"I adore a good loaf cake. There's something about them that's just inherently cosy and wholesome, and this one in particular is perfect for the colder months, not least because it's simple and sturdy in the very best way. It'd be right at home with a coffee for breakfast, as well as gently warmed in a pan with butter and served with hot custard on a rainy evening. A real all-rounder."
"Melt the butter in a saucepan, then simmer until it turns a deep amber colour and smells fragrant. Take off the heat, pour it brown bits and all into a heatproof bowl and leave to cool. Once the butter is at room temperature, stir in the sugar, followed by the eggs, followed by the soured cream. In a second bowl, mix the flour, cinnamon, porridge oats, baking powder and salt.
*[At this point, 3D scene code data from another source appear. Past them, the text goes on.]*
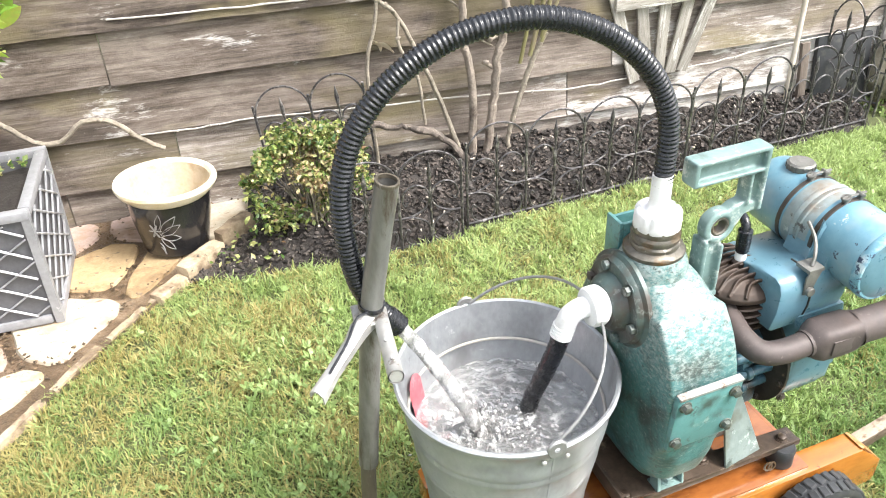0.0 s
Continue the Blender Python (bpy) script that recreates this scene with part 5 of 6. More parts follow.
cover = part("cover_plate", bm, M_TEAL_PLATE, pump, "square teal inspection cover", pose(0, 0.047, 0.416, 4, 0, 0))
bm = B()
box(bm, 0.109, 0.213, -0.0055, 0.006, 0.0515, 0.0570, 0.0015)
part("cover_edge", bm, M_COVER_EDGE, cover, "bare pale upper edge with rust")
for u, w in ((0.120, 0.038), (0.202, 0.036), (0.117, -0.036), (0.202, -0.033)):
    bm = B()
    bolt(bm, pose(u, -0.004, w) @ FRONT, 0.0074, 0.009)
    part("bolt", bm, M_BOLT, cover, "worn hexagon bolt")
bm = B()
lathe(bm, [(0, -0.004), (0.074, -0.004), (0.074, 0.002), (0.068, 0.006), (0.067, 0.010), (0.063, 0.014), (0, 0.014)], 40, pose(0.108, 0.195, 0.535) @ RIGHT.inverted())
lathe(bm, [(0, 0.012), (0.046, 0.012), (0.042, 0.026), (0.034, 0.033), (0, 0.033)], 32, pose(0.108, 0.195, 0.535) @ RIGHT.inverted())
for k in range(6):
    a = radians(10 + 60 * k)
    bolt(bm, pose(0.096, 0.195 + 0.056 * math.cos(a), 0.535 + 0.056 * math.sin(a)) @ RIGHT.inverted(), 0.0075, 0.010)
part("suction_flange", bm, M_TEAL_GRIME, pump, "grimy teal round flange with bolts")
bm = B()
lathe(bm, [(0.056, 0.560), (0.050, 0.592), (0.044, 0.606), (0.041, 0.610), (0, 0.610)], 32, pose(0.155, 0.196, 0))
part("neck_boss", bm, M_TEAL, pump)
bm = B()
box(bm, 0.124, 0.130, 0.236, 0.272, 0.560, 0.634, 0.002)
box(bm, 0.180, 0.186, 0.236, 0.272, 0.560, 0.634, 0.002)
box(bm, 0.1302, 0.1798, 0.236, 0.242, 0.560, 0.632, 0.002)
box(bm, 0.1302, 0.1798, 0.266, 0.272, 0.560, 0.628, 0.002)
box(bm, 0.1302, 0.1798, 0.2422, 0.2658, 0.560, 0.612, 0.001)
part("priming_cup", bm, M_TEAL_PLATE, pump, "square open-topped priming socket")
bm = B()
lathe(bm, [(0, 0.606), (0.041, 0.606), (0.0435, 0.609), (0.0435, 0.614), (0.040, 0.617), (0.0345, 0.619), (0.0350, 0.625), (0.0328, 0.628), (0.0345, 0.632), (0.0350, 0.637), (0.0325, 0.641), (0.0335, 0.646), (0.030, 0.656), (0, 0.656)], 40, pose(0.155, 0.196, 0))
for v in bm.verts:
    if v.co.z > 0.611:
        v.co += 0.0016 * Vector((noise.noise(v.co * 70), noise.noise(v.co * 70 + Vector((4, 0, 0))), 0.6 * noise.noise(v.co * 70 + Vector((0, 4, 0)))))
part("threaded_collar", bm, M_COLLAR, pump, "dull metal collar smeared with sealing compound")
bm = B()
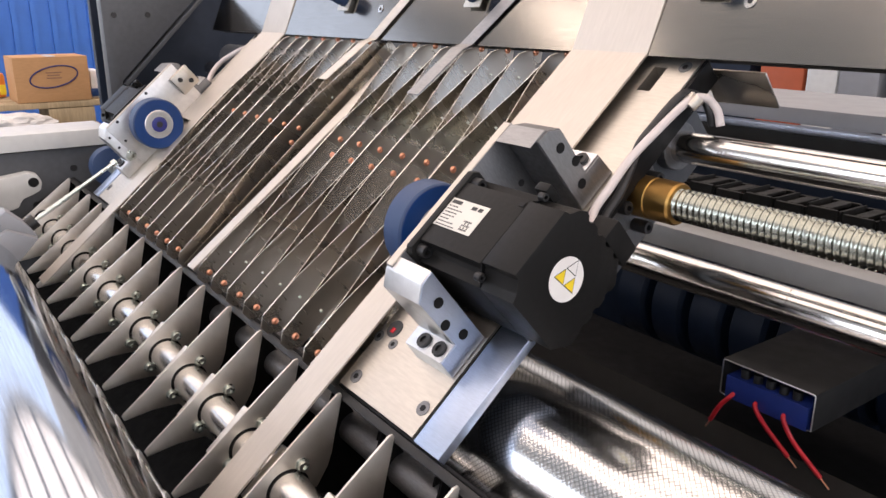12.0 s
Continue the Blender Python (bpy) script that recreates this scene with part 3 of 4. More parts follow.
def motor(side):
    ob = thing("servo_motor", "black square servo motor with a printed label", "motor", (mx(-0.39, side), 0.147, -0.382), MACH, "servo motors")
    c_u, c_n = 0.1478, -0.3435

    def sq(h, c):
        return [(c_u - h, c_n - h + c), (c_u - h, c_n + h - c), (c_u - h + c, c_n + h), (c_u + h - c, c_n + h), (c_u + h, c_n + h - c), (c_u + h, c_n - h + c), (c_u + h - c, c_n - h), (c_u - h + c, c_n - h)]
    part("flange", sprism(side, sq(0.0392, 0.004), -0.4398, -0.4330, 0.0008), "motor", ob)

    def notched(h, notch):
        out = []
        for q in range(4):
            a = math.pi / 2 * q
            for du, dn in ((-h, -h + notch), (-h, h - notch), (-h + notch * 0.75, h - notch), (-h + notch, h - notch * 0.75), (-h + notch, h)):
                out.append((c_u + du * math.cos(a) + dn * math.sin(a), c_n - du * math.sin(a) + dn * math.cos(a)))
        return out
    part("body", sprism(side, notched(0.0380, 0.0112), -0.4330, -0.3660, 0.0006), "motor", ob)
    part("joint_ring", sprism(side, sq(0.0378, 0.012), -0.3660, -0.3652), "blackfin", ob)
    # rear cover with chamfered corners and a serrated rim
    h, c = 0.0384, 0.0125
    rim = [(-h, -h + c), (-h, h - c), (-h + c * 0.45, h - c * 0.85), (-h + c, h - 0.004), (-h + c, h), (h - c, h), (h - c * 0.85, h - 0.005), (h - c * 0.3, h - c * 0.75), (h, h - c * 1.2)]
    for k in range(4):
        n0 = h - c * 1.2 - 0.004 - k * 0.0125
        rim += [(h, n0), (h - 0.0022, n0 - 0.002), (h - 0.0022, n0 - 0.005), (h, n0 - 0.007)]
    rim += [(h, -h + c), (h - c, -h)]
    for k in range(3):
        u0 = h - c - 0.006 - k * 0.014
        rim += [(u0, -h), (u0 - 0.002, -h + 0.0022), (u0 - 0.005, -h + 0.0022), (u0 - 0.007, -h)]
    rim += [(-h + c, -h)]
    part("rear_cover", sprism(side, [(c_u + a, c_n + b) for a, b in rim], -0.3652, -0.3330, 0.0010), "motor", ob)
    for u, n in ((-1, 1), (1, 1), (-1, -1), (1, -1)):
        part("cap_screw", cap_screw(B(), (mx(-0.4330, side), c_u + u * 0.0312, c_n + n * 0.0312), (side, 0, 0), 0.0048, 0.0075), "blackox", ob)
        part("cover_screw", cap_screw(B(), (mx(-0.3652, side), c_u + u * 0.0340, c_n + n * 0.0340), (side, 0, 0), 0.0030, 0.0050), "blackox", ob)
    part("moulded_tab", sbox(side, (-0.3720, 0.1680, c_n + 0.0378), (-0.3670, 0.1720, c_n + 0.0386)), "blackfin", ob)
    con = part("connector", sbox(side, (-0.3530, 0.1862, -0.3790), (-0.3340, 0.2030, -0.3480), 0.0020), "motor", ob, "black plug housing")
    part("connector_lid", sbox(side, (-0.3720, 0.1840, -0.3200), (-0.3600, 0.1910, -0.3060), 0.0015), "motor", con)
    st = part("warning_disc", cyl(B(), (mx(-0.3330, side), 0.1470, -0.3413), (mx(-0.3326, side), 0.1470, -0.3413), 0.0150, 48), "white", ob, "round white warning sticker")
    def tri(u, n, s_, mat, h):
        bm = prism(B(), [(u - s_ * 0.55, n - s_ * 0.4), (u + s_ * 0.55, n - s_ * 0.4), (u, n + s_ * 0.55)], mx(-0.3326, side), mx(h, side))
        bmesh.ops.rotate(bm, verts=bm.verts, cent=(0, 0.1470, -0.3413), matrix=Matrix.Rotation(radians(-82), 3, "X"))
        return part("triangle", bm, mat, st)
    for du, dn, mt in ((-0.0056, -0.0005, "yellow"), (0.0056, -0.0005, "yellow"), (0.0, 0.0093, "white")):
        tri(0.1470 + du, -0.3413 + dn, 0.0100, "ink", -0.33245)
        tri(0.1470 + du, -0.3413 + dn, 0.0086, mt, -0.33235)
    if side > 0:
        top = c_n + 0.0380
        x0, x1, u0, u1 = -0.4330, -0.3925, 0.1355, 0.1600
        lab = part("type_label", box(B(), (x0, u0, top), (x1, u1, top + 0.0003), 0.0001), "label", ob, "pale printed type label")
        def bar(a, b, u, h):
            part("print_line", box(B(), (x0 + a, u - h / 2, top + 0.0003), (x0 + b, u + h / 2, top + 0.0004)), "ink", lab)
        bar(0.0015, 0.0125, u1 - 0.0030, 0.0030)
        for k, (a, b) in enumerate(((0.0015, 0.0120), (0.0015, 0.0210), (0.0015, 0.0190), (0.0015, 0.0180), (0.0015, 0.0140), (0.0015, 0.0225), (0.0015, 0.0240))):
            for j in range(int((b - a) / 0.0035)):
                bar(a + j * 0.0035, a + j * 0.0035 + 0.0027, u1 - 0.0068 - k * 0.0027, 0.0009)
        bar(0.0245, 0.0300, u1 - 0.0040, 0.0030)
        bar(0.0315, 0.0360, u1 - 0.0040, 0.0030)
        for k in range(5):
            for j in range(5):
                if (k * 3 + j * 2) % 4 != 1:
                    bar(0.0268 + j * 0.0017, 0.0268 + j * 0.0017 + 0.0013, u0 + 0.0025 + k * 0.0017, 0.0013)
    return rides(ob, side)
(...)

Pour in the butter mix and stir to make a smooth batter."
"Peel the apples, cut them into quarters and remove the cores. Set aside two apple quarters for the topping, then slice the rest into thin semi-circles. Fold these into the batter until they're evenly dispersed. Spoon the batter into the lined tin. Thinly slice the reserved apple quarters and arrange them neatly on top of the batter. Sprinkle over the demerara sugar and a few extra oats."
The loaf combines brown-butter richness with light muscovado sweetness, eggs, soured cream and porridge oats for a textured crumb. Plain flour, cinnamon, baking powder and a pinch of salt provide structure and warmth. Finely sliced eating apples are folded into the batter, with reserved slices arranged on top and sprinkled with demerara sugar and extra oats for crunch. The batter receives a splash of hot water for consistency before baking in a lined 2lb tin at 180C (160C fan) for about 55–65 minutes. The cake cools completely before slicing and can be served warm or with custard.